For high-value enveloped family homes the dis-envelope decision has dominated planning advice since the 2015 ATED threshold extension to £500,000, and remains the typical answer where the property is occupied rather than let.
Where ATED Sits Alongside the Other Property Taxes
ATED is one of four UK tax charges that can apply to high-value residential property held by a non-natural person:
- SDLT on acquisition (the 15% flat rate under Schedule 4A FA 2003, plus the 2% non-resident surcharge where the buyer is non-UK-resident).
- Corporation tax on rental profits (covered in our guide to corporation tax rates for property companies in 2026/27).
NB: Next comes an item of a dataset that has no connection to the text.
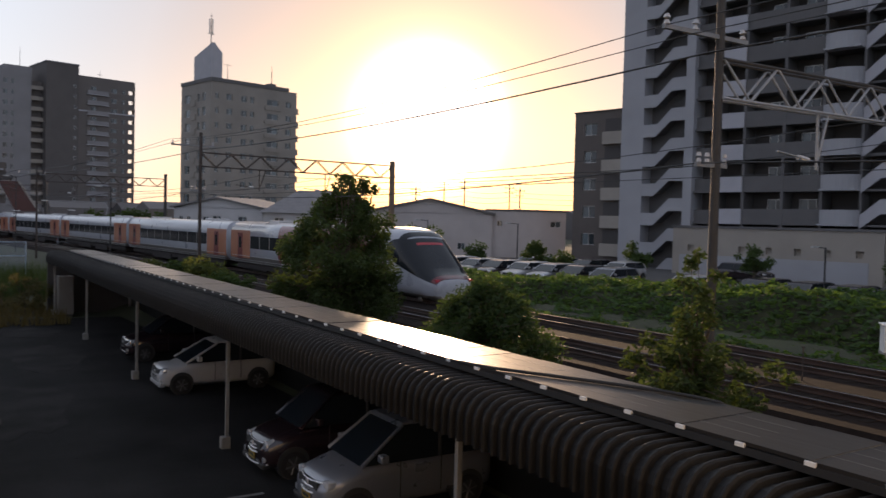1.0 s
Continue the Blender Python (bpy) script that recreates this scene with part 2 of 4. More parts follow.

- ATED, annually, on the value of the dwelling.
- Corporation tax on chargeable gains on eventual disposal (replacing the abolished ATED-related CGT for both UK and non-UK-resident companies).
The four charges interact, and the answer to "is corporate ownership the right structure?" depends on the answer to all four together rather than any one in isolation. Our guide to income tax rates for landlords in 2026/27 covers the personal-ownership counterfactual that the comparison runs against.
The Compliance Calendar in One Place
For a property company that holds one or more dwellings above the £500,000 threshold, the ATED-relevant dates in any given chargeable period are:
- 1 April: start of the chargeable period. Valuation reference date in revaluation years (next revaluation: 1 April 2027).
- 30 April: deadline for filing the ATED return and paying the charge for the year that began on 1 April.
- Within 30 days of any acquisition during the year (90 days for a newly-built dwelling): return and payment for the mid-year acquisition.
- Within 30 days of any loss of relief mid-year: amended return and payment of the apportioned charge.
- Within 12 months of filing: window to amend the return for errors before formal correction or disclosure procedures apply.
A clean ATED compliance routine for a corporate landlord pairs the 30 April filing with the year-end accounts work, so that the property valuation, relief claim, and any acquisitions or disposals during the year are picked up systematically rather than as a last-week-of-April scramble.